_PROBLEM_
Copy down every line where the string "pose" shows up.

_GIVEN INFORMATION_
--------------------

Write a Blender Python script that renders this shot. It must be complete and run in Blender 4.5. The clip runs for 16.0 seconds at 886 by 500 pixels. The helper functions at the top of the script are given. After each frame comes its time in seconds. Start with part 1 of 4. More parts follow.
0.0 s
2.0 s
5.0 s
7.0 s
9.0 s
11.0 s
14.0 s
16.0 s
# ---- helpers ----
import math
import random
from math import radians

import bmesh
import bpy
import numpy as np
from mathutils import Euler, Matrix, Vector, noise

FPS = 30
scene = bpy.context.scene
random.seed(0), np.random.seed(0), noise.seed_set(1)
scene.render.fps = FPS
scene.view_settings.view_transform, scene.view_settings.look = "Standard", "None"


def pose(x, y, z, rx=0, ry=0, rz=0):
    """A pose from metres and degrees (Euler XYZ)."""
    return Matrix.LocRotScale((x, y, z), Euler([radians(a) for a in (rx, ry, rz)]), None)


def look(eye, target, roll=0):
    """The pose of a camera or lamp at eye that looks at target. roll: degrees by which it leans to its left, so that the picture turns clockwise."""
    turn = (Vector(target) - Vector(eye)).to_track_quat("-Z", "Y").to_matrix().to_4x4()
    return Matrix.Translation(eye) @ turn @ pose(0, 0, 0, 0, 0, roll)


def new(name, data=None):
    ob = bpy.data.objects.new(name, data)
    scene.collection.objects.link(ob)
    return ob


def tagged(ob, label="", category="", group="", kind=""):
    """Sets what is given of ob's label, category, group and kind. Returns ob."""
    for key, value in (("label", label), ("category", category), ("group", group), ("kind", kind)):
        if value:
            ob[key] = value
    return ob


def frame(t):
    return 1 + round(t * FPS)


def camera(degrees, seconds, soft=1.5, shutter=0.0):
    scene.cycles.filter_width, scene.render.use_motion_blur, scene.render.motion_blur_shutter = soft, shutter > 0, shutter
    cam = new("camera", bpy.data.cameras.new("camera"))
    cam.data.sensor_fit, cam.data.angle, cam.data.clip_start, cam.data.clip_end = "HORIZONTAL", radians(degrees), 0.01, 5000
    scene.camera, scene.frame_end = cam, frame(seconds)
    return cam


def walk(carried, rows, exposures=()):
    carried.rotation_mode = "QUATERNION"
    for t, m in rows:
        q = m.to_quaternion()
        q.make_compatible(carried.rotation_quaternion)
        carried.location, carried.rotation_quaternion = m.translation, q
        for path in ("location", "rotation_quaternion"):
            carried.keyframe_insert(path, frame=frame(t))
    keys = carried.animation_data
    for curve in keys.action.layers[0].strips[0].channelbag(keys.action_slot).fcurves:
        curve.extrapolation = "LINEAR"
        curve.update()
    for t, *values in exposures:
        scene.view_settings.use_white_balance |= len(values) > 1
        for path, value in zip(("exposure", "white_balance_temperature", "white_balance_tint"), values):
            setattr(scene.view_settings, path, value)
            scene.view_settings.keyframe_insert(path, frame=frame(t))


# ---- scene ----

--------------------

_RESPONSE TO THIS EXERCISE_
def pose(x, y, z, rx=0, ry=0, rz=0):
    """A pose from metres and degrees (Euler XYZ)."""
    """The pose of a camera or lamp at eye that looks at target. roll: degrees by which it leans to its left, so that the picture turns clockwise."""
    return Matrix.Translation(eye) @ turn @ pose(0, 0, 0, 0, 0, roll)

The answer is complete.